31 Mart yerel seçimleriyle birlikte 3 yıl süren kayyum tartışması sona ermiş, demokrasi adına hak sandıkta tecelli etmişti. O dönemi bilen hatırlar. Yine gerilimli günlerden geçti Diyarbakır. 2014’teki yerel seçimlerde oyların yüzde 55.11’ini alarak Büyükşehir Belediye Başkanlığı koltuğuna oturan Gültan Kışanak tutuklanmış, yerine Cumali Atilla kayyum olarak atanmıştı. O dönem günlerce süren sokak protestolarına şahit olduk. Şimdi de dejavu yaşıyoruz.

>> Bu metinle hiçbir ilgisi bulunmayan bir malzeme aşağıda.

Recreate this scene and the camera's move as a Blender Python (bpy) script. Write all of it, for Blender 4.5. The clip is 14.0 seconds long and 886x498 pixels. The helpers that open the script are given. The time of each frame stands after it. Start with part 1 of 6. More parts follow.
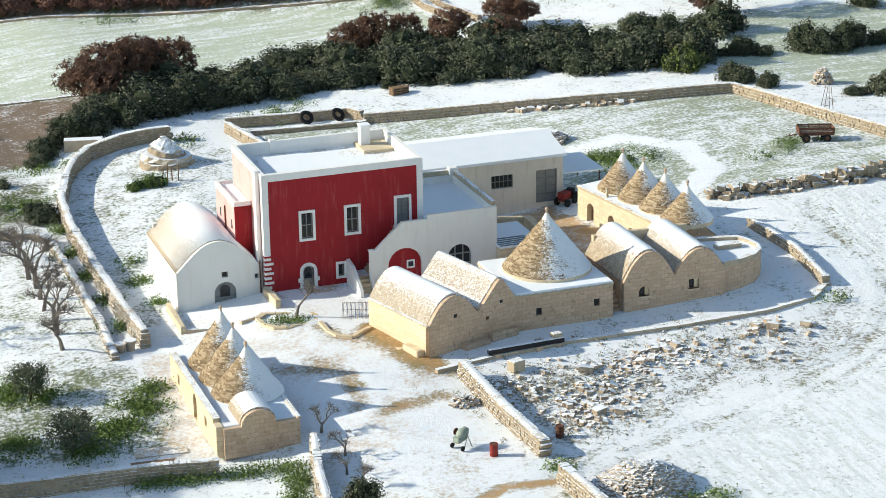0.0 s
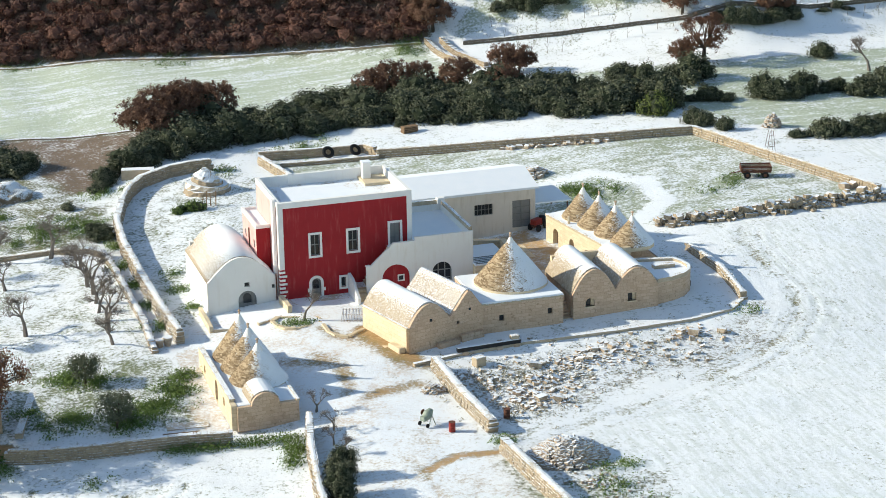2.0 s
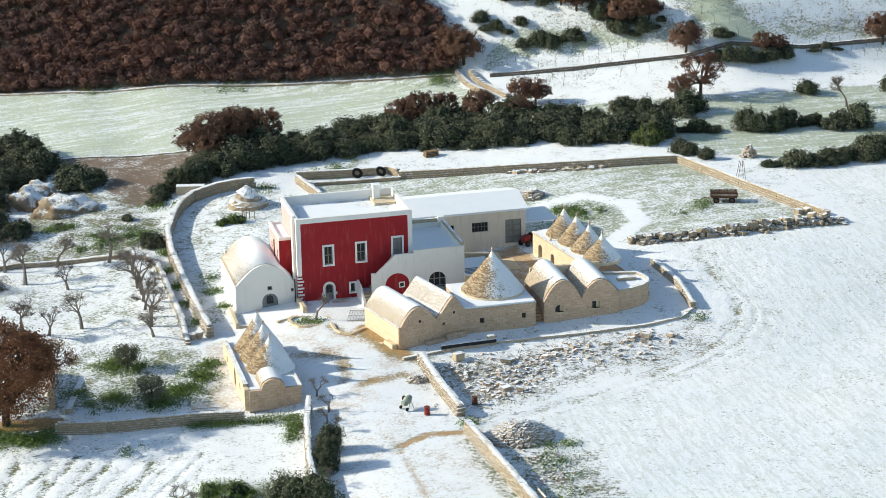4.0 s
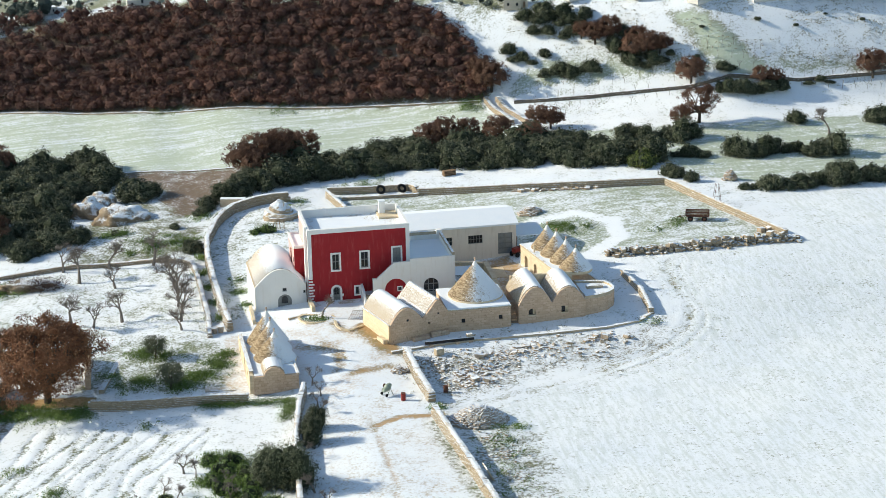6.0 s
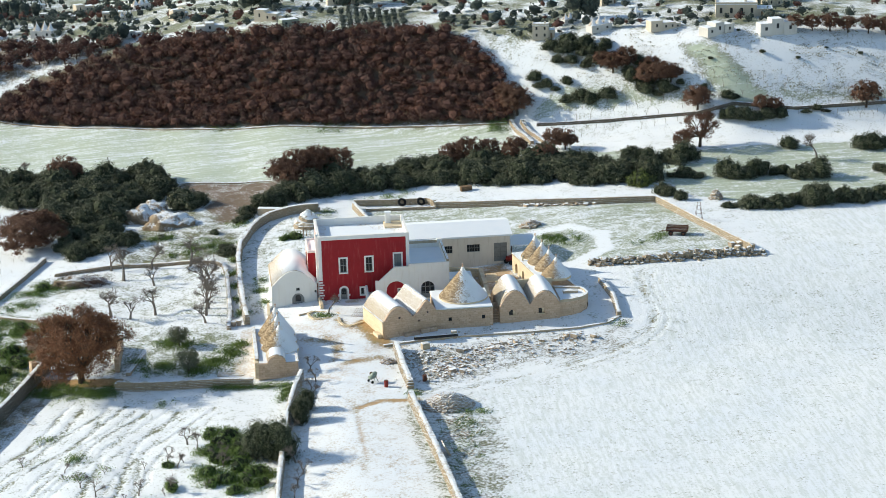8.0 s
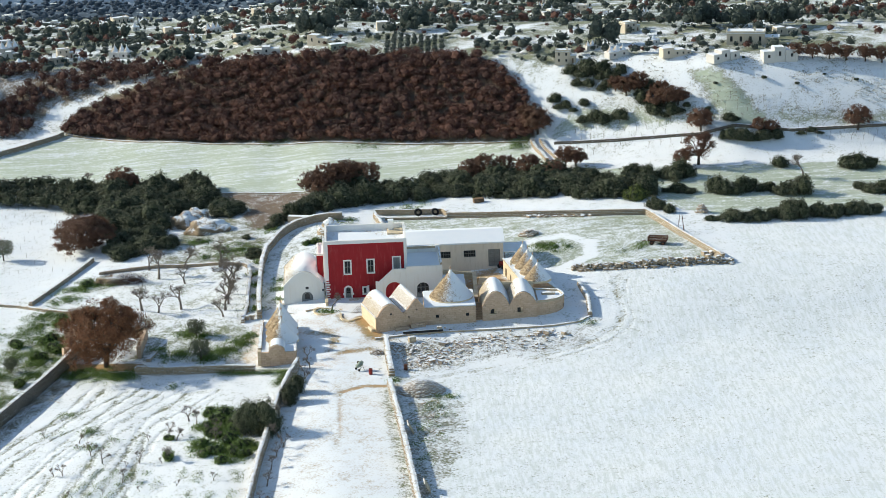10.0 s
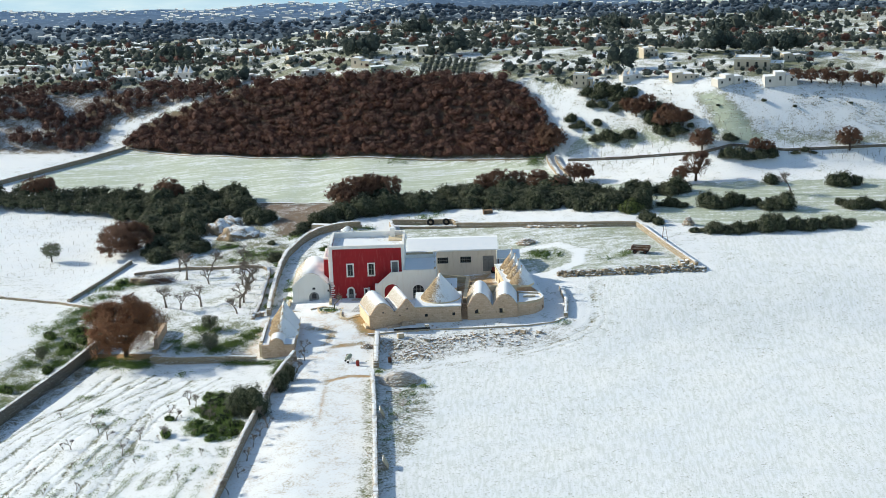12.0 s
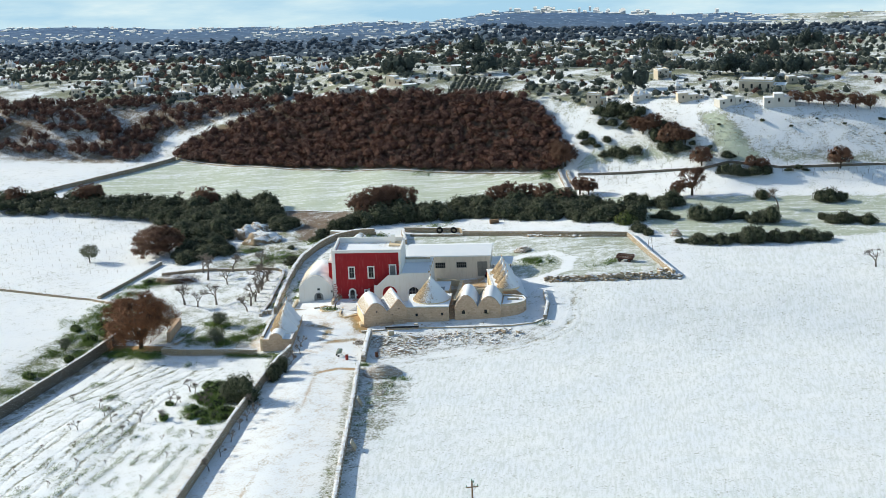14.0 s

31 Mart’ta yapılan Mahalli İdareler Seçimleri’nde 490 bin 571 bin (yüzde 62.93) oy alan Dr. Adnan Selçuk Mızraklı, Pazartesi günü geçici olarak görevden alındı ve yerine Diyarbakır Valisi Hasan Basri Güzeloğlu, Başkan Vekili olarak görevlendirildi. Ortalık yine savaş alanına döndü.

Peki neden?

İçişleri Bakanlığı’nın gerekçesine bakalım; “PKK ve uzantılarının, bazı belediye başkanları aracılığıyla belediyelerin imkânlarını illegal amaçlar için kullandıkları belirlenmiştir. Bakanlığımızca terör örgütleri ile iltisak-irtibatı olan, terör örgütlerine destek verdikleri yönünde tespit ve deliller bulunan belediye başkanları Anayasanın 127’nci maddesi ve 5393 sayılı Belediye Kanununun 47’nci maddesine istinaden görevden uzaklaştırılmış, yerlerine Belediye Kanunu’nun 45'inci maddesi uyarınca belediye başkan vekilleri görevlendirilmiştir. Adnan Selçuk Mızraklı hakkında ‘Silahlı Terör Örgütü Kurma veya Yönetme’, ‘Silahlı Terör Örgütüne Üye Olma’ ve ‘Terör Örgütü Propagandası Yapmak, Suçu ve Suçluyu Övmek’ suçlarından dokuz ayrı soruşturma veya kovuşturma yürütülmekte; bakanlığımızca da üç ayrı soruşturma yürütülmektedir.”

Görevden alınan Adnan Selçuk Mızraklı ve HDP çevresi ise, yürütülen soruşturma ve davaların yeni olmadığına dikkat çekip, olayın siyasi olduğunu belirtiyor. Diyarbakır’da birkaç gündür yaşanan ve ülke gündemine oturan bu konuyu asıl muhataplarına sorduk. Aldığım yanıtlar HDP yöneticilerinin değerlendirmesiyle aynı paralelde. Diyarbakır’da HDP’ye oy veren seçmenler de haklı olarak soruyor;

*Madem kayyum atanacaktı neden seçim yapıldı?

*Madem davalar gerekçe gösteriliyor; o zaman YSK Adnan Selçuk Mızraklı’ya neden seçilme hakkını tanıdı?

*Seçme hakkımız varsa seçtiğimiz kişilerin neden bizi temsil etmelerine izin verilmiyor?